Personal information
- Full name: Ronald Stewart Burke
- Date of birth: 13 August 1921
- Place of birth: Dormo, Redcar, England
- Date of death: December 2003 (aged 82)
- Place of death: Watford, England
- Position(s): Forward

Youth career
- St Albans City
- 1941–1946: Luton Town
- 1946: Manchester United

Senior career*
- Years: Team / Apps / (Gls)
- 1946–1949: Manchester United / 28 / (16)
- 1949–1953: Huddersfield Town / 27 / (6)
- 1953–1955: Rotherham United / 73 / (56)
- 1955–1957: Exeter City / 42 / (14)
- 1957–1959: Tunbridge Wells United
- 1959–1961: Biggleswade Town
- Total:  / 170 / (92)

= Ronnie Burke =

English footballer

Ronald Stewart Burke (13 August 1921 – December 2003) was a footballer who played for Manchester United, Huddersfield Town, Rotherham United & Exeter City.

==Career==
Rotherham United made several attempts to sign Ronnie Burke during the World War II years, but Manchester United got his signature. He made his debut for United against Sunderland on the 26 October 1946. Despite a great goals per game ratio (34 appearances and 22 goals) he was called upon infrequently due to the consistently good form of Morris, Rowley and Pearson. Frustrated by lack of first team opportunities and following a number of transfer requests he was allowed to leave. He then moved to Huddersfield Town, but suffered a serious knee injury, and lost his place in the Terriers team.

===Rotherham===
He made his debut for Rotherham in Division 2 (now Championship), scoring two goals in a 4–3 defeat at Nottingham Forest on Good Friday 1953, and was unlucky not to get a hat-trick in his first Millers appearance.

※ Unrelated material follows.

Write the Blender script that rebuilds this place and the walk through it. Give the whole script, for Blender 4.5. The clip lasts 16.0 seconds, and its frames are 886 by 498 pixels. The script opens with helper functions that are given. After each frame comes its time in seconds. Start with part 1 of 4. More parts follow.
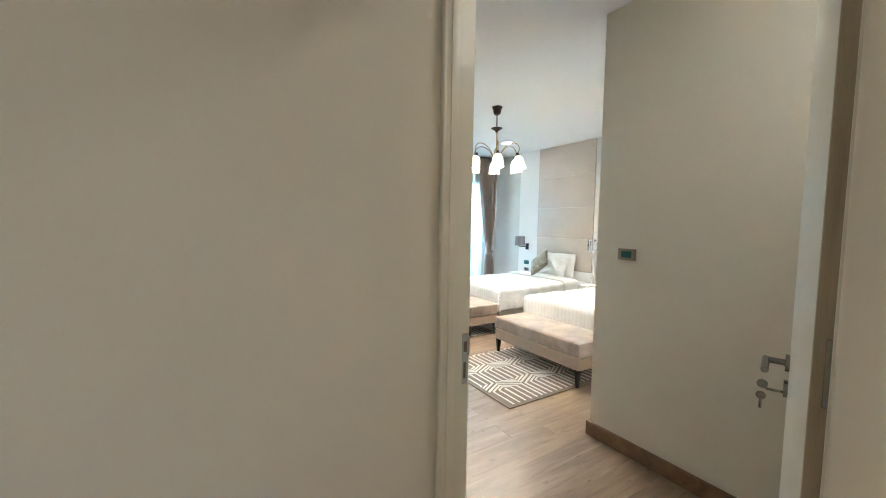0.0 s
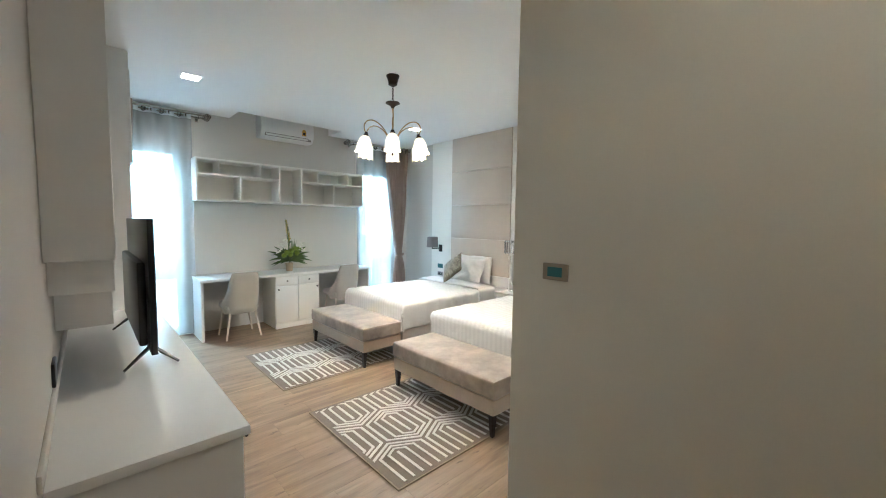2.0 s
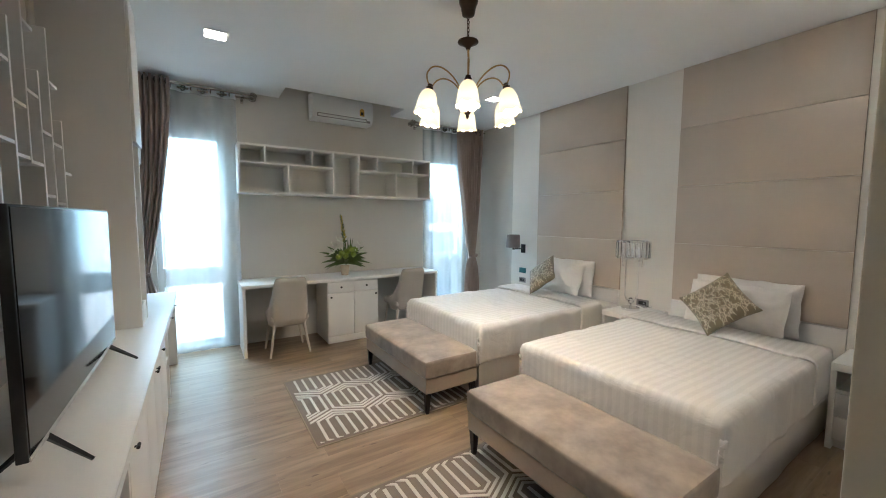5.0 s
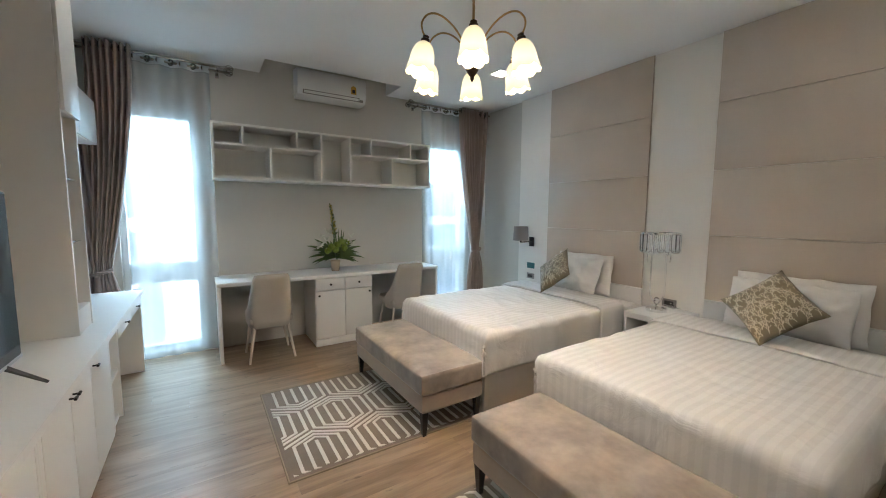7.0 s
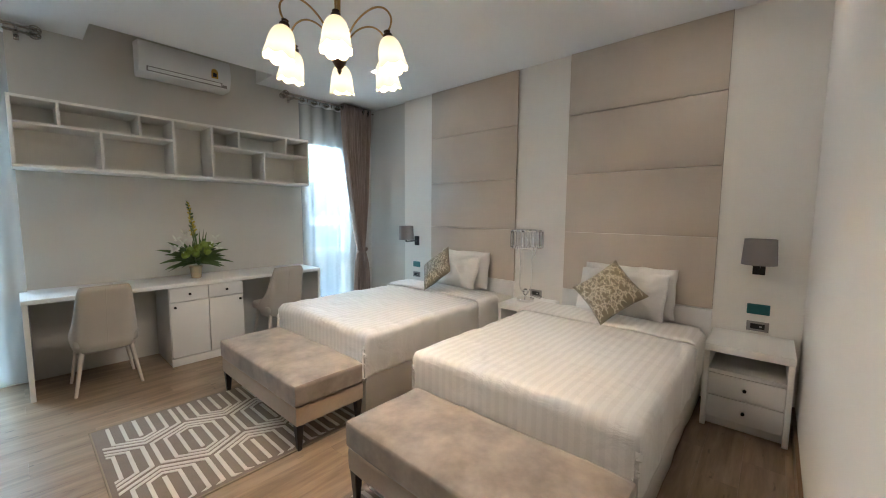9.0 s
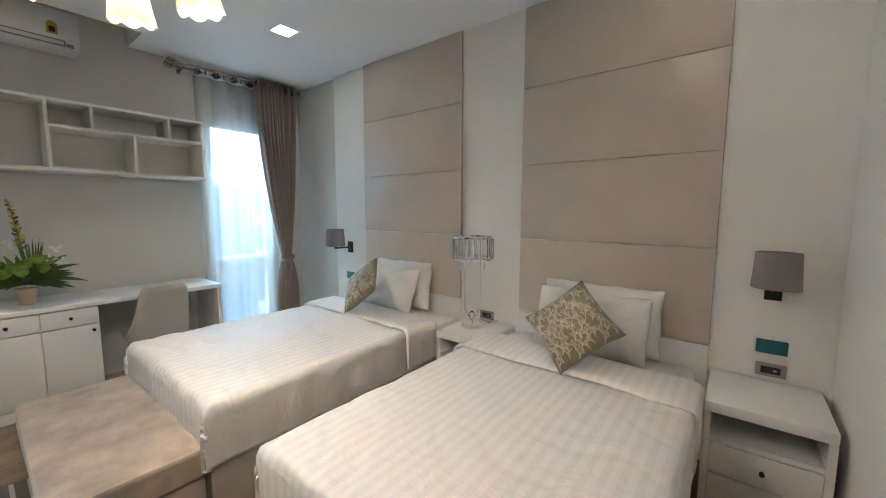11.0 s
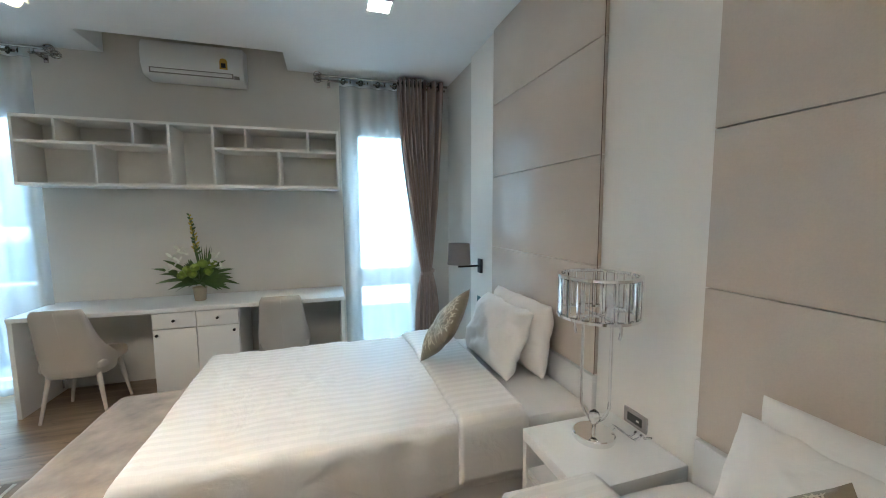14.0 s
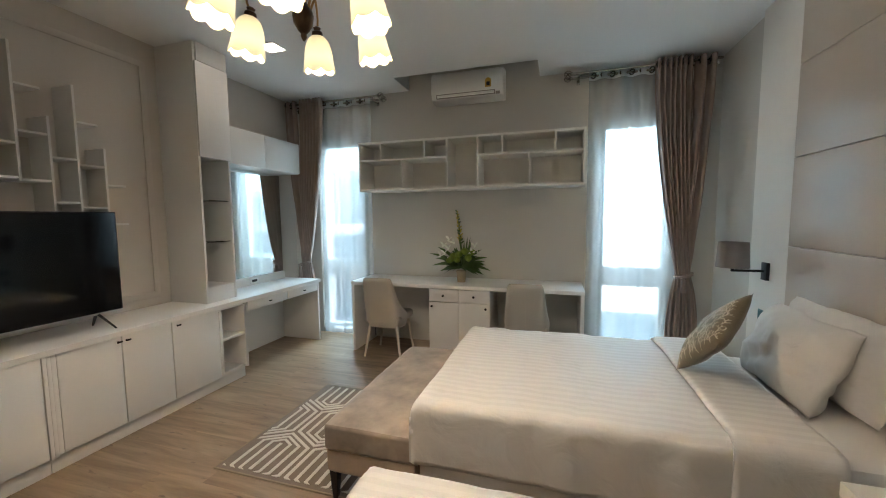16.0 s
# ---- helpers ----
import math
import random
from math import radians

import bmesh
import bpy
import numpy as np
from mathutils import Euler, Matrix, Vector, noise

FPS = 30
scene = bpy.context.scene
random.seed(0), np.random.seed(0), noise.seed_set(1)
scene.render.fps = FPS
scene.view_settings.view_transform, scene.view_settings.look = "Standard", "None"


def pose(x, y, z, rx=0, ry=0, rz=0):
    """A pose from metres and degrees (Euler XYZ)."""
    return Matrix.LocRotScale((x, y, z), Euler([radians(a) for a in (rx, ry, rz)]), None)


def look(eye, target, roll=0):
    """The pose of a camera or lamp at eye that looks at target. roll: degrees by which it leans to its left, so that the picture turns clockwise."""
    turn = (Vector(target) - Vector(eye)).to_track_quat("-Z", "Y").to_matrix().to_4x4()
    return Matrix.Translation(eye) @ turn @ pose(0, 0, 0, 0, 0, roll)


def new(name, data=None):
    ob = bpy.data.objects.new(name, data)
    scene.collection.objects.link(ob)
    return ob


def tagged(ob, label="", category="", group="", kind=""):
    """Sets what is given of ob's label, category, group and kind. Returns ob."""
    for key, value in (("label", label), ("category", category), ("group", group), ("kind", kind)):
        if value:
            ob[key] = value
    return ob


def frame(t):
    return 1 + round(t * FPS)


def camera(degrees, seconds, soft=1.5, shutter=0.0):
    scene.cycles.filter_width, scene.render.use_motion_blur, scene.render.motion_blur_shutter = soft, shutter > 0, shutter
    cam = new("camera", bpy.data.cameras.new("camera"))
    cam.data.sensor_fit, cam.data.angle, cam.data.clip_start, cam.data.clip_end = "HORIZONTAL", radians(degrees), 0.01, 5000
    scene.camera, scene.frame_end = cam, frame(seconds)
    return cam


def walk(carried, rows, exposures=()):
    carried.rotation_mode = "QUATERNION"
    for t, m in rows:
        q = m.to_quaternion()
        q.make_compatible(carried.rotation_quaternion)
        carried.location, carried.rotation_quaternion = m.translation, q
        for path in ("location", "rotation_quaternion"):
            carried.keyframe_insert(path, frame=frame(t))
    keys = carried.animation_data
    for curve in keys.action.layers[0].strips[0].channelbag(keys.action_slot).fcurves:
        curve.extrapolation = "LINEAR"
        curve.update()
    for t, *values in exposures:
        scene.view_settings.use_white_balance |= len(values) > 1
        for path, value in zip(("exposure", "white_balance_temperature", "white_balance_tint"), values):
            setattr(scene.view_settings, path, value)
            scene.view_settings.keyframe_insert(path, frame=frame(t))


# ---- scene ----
from mathutils import bvhtree

cam = camera(99.3, 16.0, soft=1.0)
PATH = [
    (0, (0.241, 0.131, 1.473), (1.301, 1.822, 1.339), 0.9),
    (0.5, (0.371, 0.214, 1.451), (1.583, 1.799, 1.316), 0.9),
    (1, (0.574, 0.395, 1.467), (1.866, 1.916, 1.327), 0.8),
    (1.5, (0.793, 0.557, 1.462), (2.147, 2.022, 1.325), 0.9),
    (2, (1.049, 0.706, 1.5), (2.424, 2.152, 1.36), 0.8),
    (2.5, (1.235, 0.858, 1.487), (2.614, 2.301, 1.354), 0.7),
    (3, (1.36, 1.003, 1.491), (2.735, 2.45, 1.361), 0.7),
    (3.5, (1.515, 1.132, 1.483), (2.847, 2.619, 1.35), 0.6),
    (4, (1.588, 1.262, 1.475), (2.811, 2.838, 1.341), 0.5),
    (4.5, (1.638, 1.458, 1.462), (2.757, 3.109, 1.319), 0.6),
    (4.7, (1.653, 1.529, 1.469), (2.744, 3.199, 1.319), 0.4),
    (7, (1.941, 1.998, 1.428), (3.014, 3.675, 1.234), 0.3),
    (7.5, (1.952, 1.982, 1.422), (3.131, 3.586, 1.226), 0.3),
    (8, (1.956, 1.966, 1.403), (3.265, 3.466, 1.213), 0.3),
    (8.5, (1.971, 1.946, 1.413), (3.395, 3.336, 1.219), 0.4),
    (8.7, (1.99, 1.933, 1.414), (3.453, 3.284, 1.22), 0.4),
    (10.8, (2.825, 2.15, 1.425), (4.374, 3.402, 1.244), 0.3),
    (11, (2.95, 2.167, 1.456), (4.513, 3.399, 1.251), 0.2),
    (11.5, (3.386, 2.151, 1.459), (4.947, 3.386, 1.268), 0.3),
    (12, (3.845, 2.202, 1.5), (5.409, 3.434, 1.312), 0.3),
    (12.5, (4.189, 2.318, 1.471), (5.761, 3.54, 1.284), 0.3),
    (13, (4.257, 2.392, 1.486), (5.724, 3.739, 1.299), 0.3),
    (13.5, (4.259, 2.475, 1.502), (5.388, 4.114, 1.309), 0.0),
    (14, (4.256, 2.49, 1.509), (4.846, 4.392, 1.32), -0.3),
    (14.5, (4.24, 2.475, 1.501), (4.438, 4.456, 1.318), -0.4),
    (15, (4.214, 2.446, 1.484), (4.114, 4.435, 1.305), -0.4),
    (15.5, (4.184, 2.423, 1.468), (3.832, 4.384, 1.296), -0.5),
    (16, (4.146, 2.39, 1.445), (3.568, 4.298, 1.277), -0.5),
]
EXPOSURES = [(0.0, 2.65, 5250, 6), (0.5, 2.50, 5450, 7), (1.0, 2.40, 5500, 7), (1.5, 2.34, 5300, 7), (2.0, 2.17, 5250, 7), (2.5, 1.92, 5300, 8), (3.5, 1.65, 5450, 10), (4.5, 1.50, 5600, 11), (7.0, 1.30, 5700, 12), (8.0, 1.40, 5750, 12), (8.5, 1.43, 5800, 14), (11.0, 1.38, 5600, 12), (12.0, 1.36, 5500, 11), (13.0, 1.38, 5450, 9), (14.0, 1.45, 5350, 9), (15.0, 1.07, 5850, 13), (15.5, 1.13, 5850, 11), (16.0, 1.02, 6150, 13)]
walk(cam, [(t, look(eye, target, roll)) for t, eye, target, roll in PATH], EXPOSURES)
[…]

In the next season he scored a hat-trick in the Millers 5–2 victory over Derby County on 5 December 1953, and repeated his achievement in a 7-0 thrashing of Oldham Athletic in March 1954. He finished the 1953/54 season with 33 goals, and was second highest goalscorer in Division 2.

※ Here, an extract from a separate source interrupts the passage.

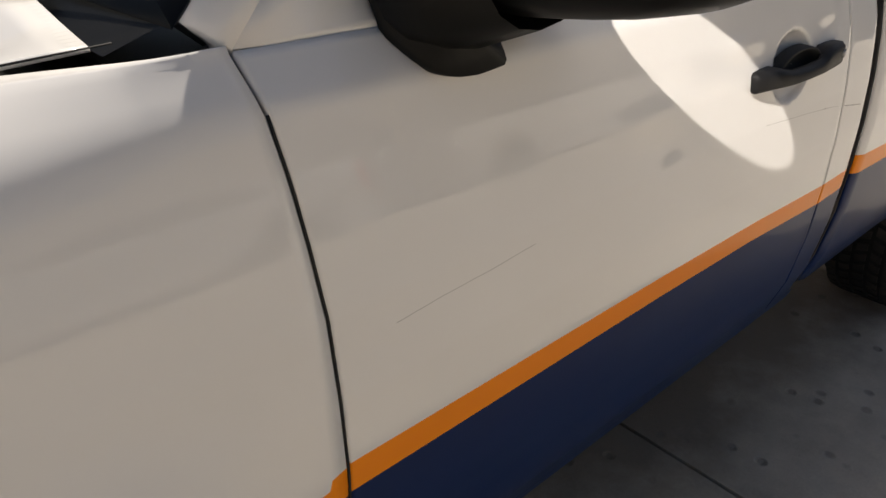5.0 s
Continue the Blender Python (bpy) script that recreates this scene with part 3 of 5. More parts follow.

In the 1954/55 season he scored all four Millers goals in a 4–2 victory against Bury in September 1954, but his knee injury problems flared up again and he was made available for transfer in summer 1955.

===Later clubs===
He then moved to Exeter City. His career at Millmoor was very successful, but was cut short by injury. After this, he moved to non-League football, first in 1957 with Tunbridge Wells United then on to Biggleswade Town.